Task directions
In the listing below, find the line holding "ob = bpy.data.objects.new(name, data)" and the line holding "for key, value". Write out those two lines and all lines between, exactly, and nothing more.

Data shown
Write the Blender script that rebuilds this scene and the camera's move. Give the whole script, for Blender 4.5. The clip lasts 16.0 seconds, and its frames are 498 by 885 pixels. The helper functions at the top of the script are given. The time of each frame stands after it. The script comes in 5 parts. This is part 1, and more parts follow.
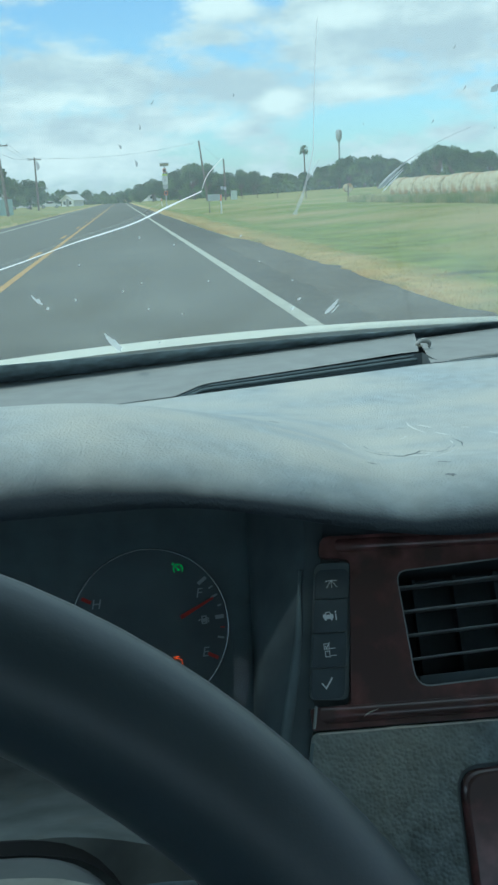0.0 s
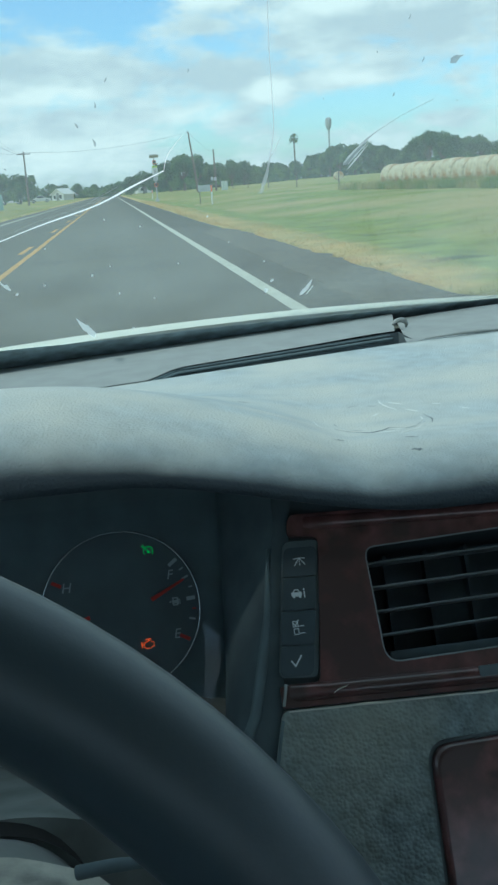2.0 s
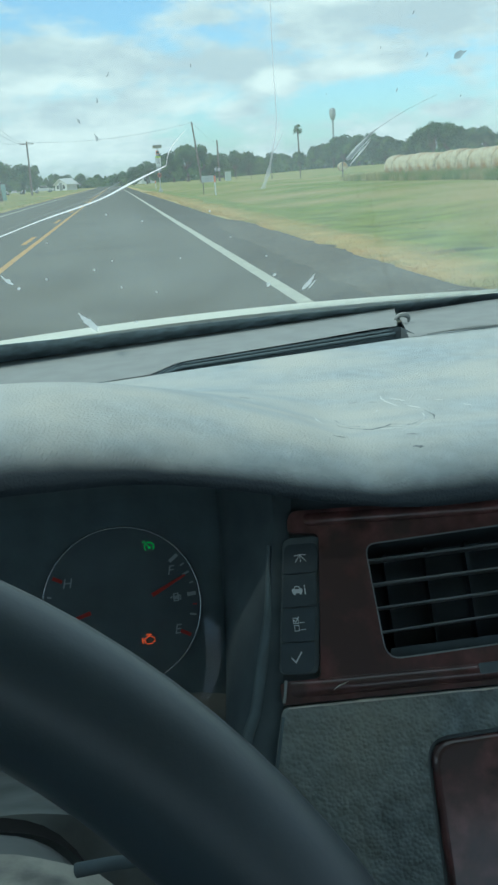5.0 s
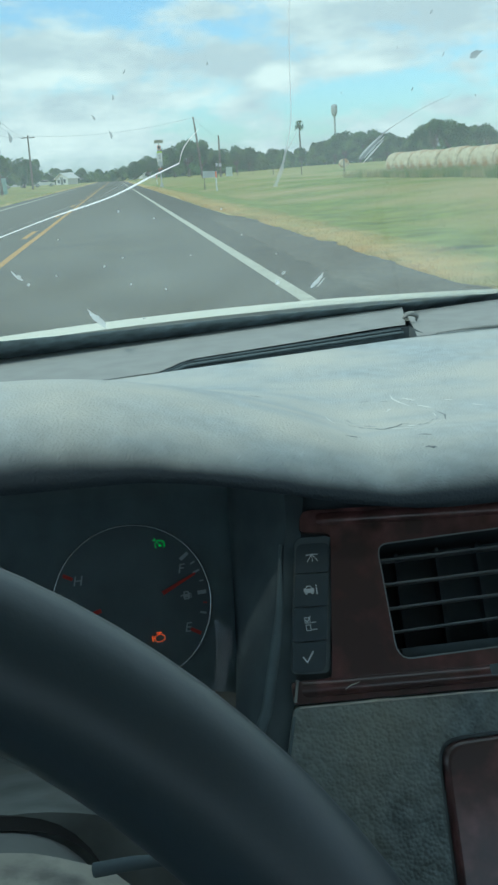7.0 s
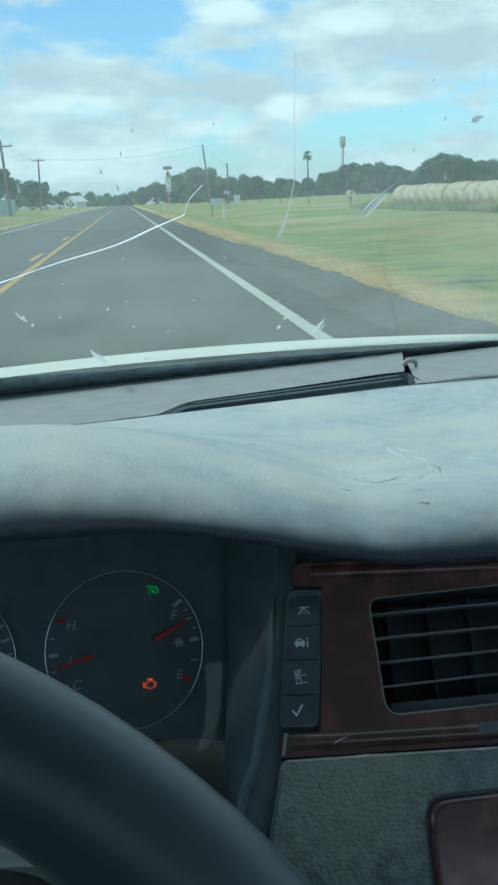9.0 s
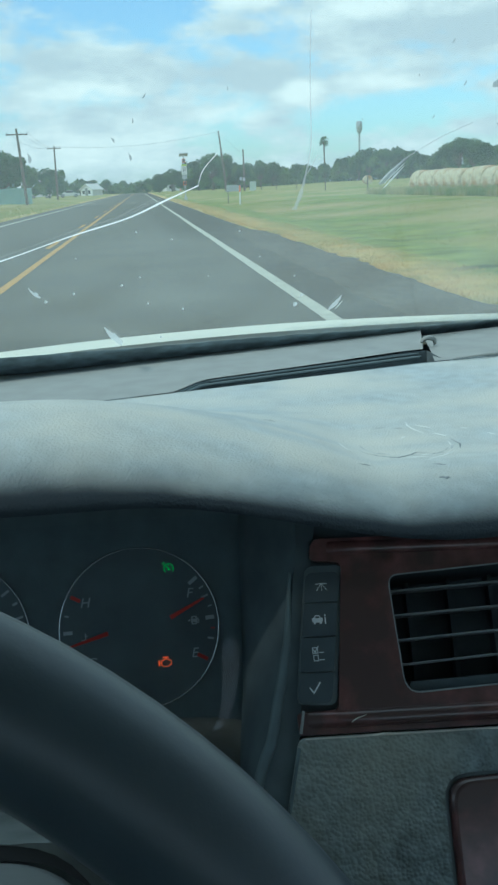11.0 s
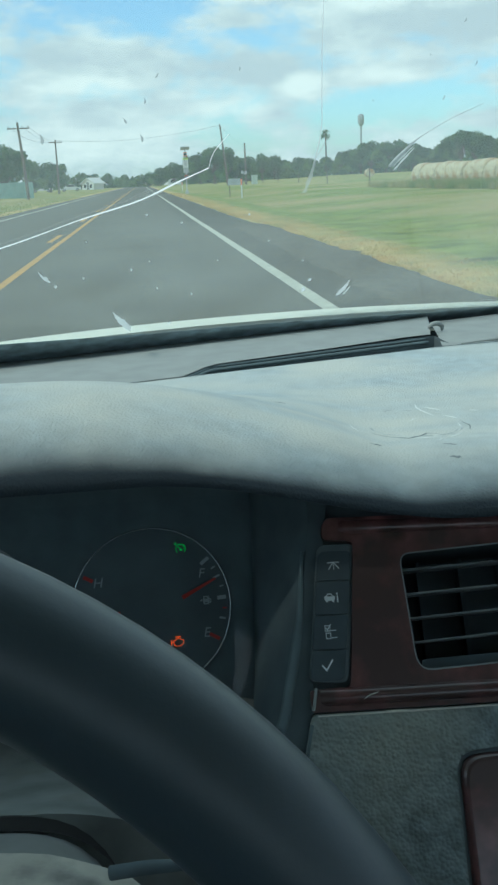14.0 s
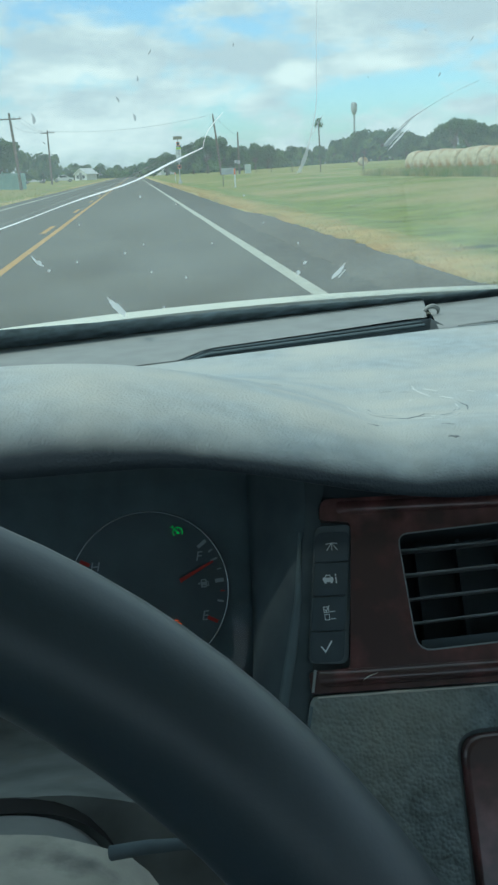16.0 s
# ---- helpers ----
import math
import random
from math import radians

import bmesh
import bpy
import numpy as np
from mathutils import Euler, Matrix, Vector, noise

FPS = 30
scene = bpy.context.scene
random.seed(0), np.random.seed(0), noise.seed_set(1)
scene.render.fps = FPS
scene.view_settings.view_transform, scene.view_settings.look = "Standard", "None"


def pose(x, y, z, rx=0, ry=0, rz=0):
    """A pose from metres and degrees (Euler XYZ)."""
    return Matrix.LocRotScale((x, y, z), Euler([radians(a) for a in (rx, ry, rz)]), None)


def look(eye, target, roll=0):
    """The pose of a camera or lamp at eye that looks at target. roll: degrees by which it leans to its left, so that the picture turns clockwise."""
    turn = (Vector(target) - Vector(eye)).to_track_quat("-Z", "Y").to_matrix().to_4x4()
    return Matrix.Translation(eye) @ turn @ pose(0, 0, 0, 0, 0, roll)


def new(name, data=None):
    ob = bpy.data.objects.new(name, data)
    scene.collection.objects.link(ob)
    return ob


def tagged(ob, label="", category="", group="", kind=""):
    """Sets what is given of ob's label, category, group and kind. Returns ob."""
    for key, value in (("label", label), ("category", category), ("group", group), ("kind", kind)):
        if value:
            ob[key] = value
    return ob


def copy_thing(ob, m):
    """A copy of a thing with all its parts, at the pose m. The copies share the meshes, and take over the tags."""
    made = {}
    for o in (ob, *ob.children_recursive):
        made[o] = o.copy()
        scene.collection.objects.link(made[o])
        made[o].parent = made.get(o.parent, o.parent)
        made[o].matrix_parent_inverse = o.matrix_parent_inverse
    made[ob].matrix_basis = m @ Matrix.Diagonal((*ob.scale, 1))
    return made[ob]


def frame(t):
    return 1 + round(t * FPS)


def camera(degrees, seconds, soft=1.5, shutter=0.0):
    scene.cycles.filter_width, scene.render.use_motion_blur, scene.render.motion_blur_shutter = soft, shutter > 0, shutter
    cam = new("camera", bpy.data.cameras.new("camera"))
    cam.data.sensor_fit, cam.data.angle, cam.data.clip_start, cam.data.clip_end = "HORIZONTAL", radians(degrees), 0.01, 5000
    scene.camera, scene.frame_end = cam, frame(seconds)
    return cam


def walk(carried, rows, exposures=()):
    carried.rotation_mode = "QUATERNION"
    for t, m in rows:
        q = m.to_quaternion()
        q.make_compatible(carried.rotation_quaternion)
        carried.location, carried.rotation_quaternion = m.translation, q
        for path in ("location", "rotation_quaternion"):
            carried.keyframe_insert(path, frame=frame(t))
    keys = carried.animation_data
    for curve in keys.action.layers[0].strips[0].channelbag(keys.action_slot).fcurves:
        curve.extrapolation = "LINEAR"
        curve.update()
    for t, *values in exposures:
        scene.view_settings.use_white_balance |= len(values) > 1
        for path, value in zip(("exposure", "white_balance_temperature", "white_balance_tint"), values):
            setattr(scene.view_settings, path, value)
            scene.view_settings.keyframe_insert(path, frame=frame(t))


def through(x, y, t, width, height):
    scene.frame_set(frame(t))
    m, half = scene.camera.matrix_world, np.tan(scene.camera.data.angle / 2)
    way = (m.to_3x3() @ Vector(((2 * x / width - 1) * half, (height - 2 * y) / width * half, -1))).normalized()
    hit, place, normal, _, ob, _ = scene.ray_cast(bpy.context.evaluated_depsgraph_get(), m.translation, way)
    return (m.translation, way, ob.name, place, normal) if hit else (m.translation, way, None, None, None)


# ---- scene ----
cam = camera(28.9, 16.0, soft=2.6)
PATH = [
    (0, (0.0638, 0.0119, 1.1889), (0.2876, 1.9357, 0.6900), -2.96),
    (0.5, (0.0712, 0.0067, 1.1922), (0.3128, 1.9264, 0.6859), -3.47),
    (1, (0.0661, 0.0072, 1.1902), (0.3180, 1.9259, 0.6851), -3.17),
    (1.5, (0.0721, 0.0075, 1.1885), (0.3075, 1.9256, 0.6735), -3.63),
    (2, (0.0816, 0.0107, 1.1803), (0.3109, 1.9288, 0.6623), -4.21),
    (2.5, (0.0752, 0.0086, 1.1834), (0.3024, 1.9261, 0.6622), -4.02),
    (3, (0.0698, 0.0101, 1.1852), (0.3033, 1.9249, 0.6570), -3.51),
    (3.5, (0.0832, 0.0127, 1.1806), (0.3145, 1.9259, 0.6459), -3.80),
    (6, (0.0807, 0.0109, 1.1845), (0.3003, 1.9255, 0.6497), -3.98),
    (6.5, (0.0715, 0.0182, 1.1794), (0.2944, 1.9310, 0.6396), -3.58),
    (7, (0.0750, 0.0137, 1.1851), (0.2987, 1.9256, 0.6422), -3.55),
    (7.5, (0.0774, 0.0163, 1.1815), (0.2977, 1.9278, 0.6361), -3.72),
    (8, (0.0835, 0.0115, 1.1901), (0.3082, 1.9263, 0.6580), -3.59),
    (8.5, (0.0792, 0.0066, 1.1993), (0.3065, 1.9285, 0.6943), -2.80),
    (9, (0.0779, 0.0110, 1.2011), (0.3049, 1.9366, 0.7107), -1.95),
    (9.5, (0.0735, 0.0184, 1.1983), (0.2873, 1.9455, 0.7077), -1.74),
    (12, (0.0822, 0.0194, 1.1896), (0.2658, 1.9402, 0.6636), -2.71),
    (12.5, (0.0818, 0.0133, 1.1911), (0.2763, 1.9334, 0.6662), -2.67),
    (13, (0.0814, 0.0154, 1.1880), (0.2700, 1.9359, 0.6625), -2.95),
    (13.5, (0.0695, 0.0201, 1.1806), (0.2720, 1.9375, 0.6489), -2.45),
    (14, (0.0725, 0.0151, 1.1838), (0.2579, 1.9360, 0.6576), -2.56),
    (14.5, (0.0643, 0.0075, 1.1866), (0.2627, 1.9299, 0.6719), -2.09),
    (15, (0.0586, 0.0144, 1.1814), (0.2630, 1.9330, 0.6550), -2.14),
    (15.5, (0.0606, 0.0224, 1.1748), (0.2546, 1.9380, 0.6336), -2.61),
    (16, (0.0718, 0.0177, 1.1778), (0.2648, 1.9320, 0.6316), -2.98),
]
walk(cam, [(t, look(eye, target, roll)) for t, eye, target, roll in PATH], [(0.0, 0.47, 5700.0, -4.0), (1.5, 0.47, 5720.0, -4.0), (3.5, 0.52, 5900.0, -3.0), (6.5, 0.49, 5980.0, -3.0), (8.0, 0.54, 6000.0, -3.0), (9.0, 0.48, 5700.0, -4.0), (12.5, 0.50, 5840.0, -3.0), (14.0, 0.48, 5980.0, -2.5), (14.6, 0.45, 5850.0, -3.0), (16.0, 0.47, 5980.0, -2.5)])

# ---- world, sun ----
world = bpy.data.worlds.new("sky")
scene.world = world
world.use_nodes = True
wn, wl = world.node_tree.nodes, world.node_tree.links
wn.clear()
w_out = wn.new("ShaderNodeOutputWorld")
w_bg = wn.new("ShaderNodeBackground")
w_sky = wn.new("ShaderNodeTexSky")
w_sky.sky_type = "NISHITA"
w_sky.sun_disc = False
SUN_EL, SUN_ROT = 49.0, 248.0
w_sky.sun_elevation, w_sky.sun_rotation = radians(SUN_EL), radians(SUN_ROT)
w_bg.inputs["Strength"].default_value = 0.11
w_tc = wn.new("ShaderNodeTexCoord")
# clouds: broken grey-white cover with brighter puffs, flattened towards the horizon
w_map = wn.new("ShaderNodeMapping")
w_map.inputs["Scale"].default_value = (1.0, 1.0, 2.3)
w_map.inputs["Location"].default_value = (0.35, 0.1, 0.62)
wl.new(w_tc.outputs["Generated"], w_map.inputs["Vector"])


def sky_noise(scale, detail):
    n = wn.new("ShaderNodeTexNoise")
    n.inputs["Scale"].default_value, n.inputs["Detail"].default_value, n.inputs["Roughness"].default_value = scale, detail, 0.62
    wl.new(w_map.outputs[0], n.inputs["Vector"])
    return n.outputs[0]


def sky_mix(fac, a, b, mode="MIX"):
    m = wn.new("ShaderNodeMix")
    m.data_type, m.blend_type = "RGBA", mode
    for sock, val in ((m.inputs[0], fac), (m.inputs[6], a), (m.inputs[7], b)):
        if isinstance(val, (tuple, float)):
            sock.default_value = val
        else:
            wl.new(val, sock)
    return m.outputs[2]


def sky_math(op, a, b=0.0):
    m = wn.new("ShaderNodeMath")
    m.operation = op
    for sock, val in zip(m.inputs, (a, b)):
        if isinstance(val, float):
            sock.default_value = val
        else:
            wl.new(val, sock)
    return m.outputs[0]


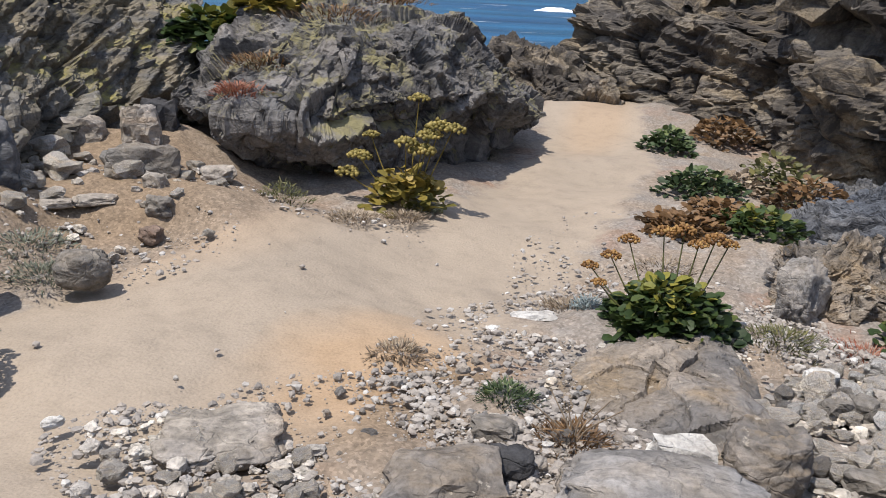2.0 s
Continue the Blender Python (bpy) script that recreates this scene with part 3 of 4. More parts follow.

Result of the task
    ob = bpy.data.objects.new(name, data)
    scene.collection.objects.link(ob)
    return ob


def tagged(ob, label="", category="", group="", kind=""):
    """Sets what is given of ob's label, category, group and kind. Returns ob."""
    for key, value in (("label", label), ("category", category), ("group", group), ("kind", kind)):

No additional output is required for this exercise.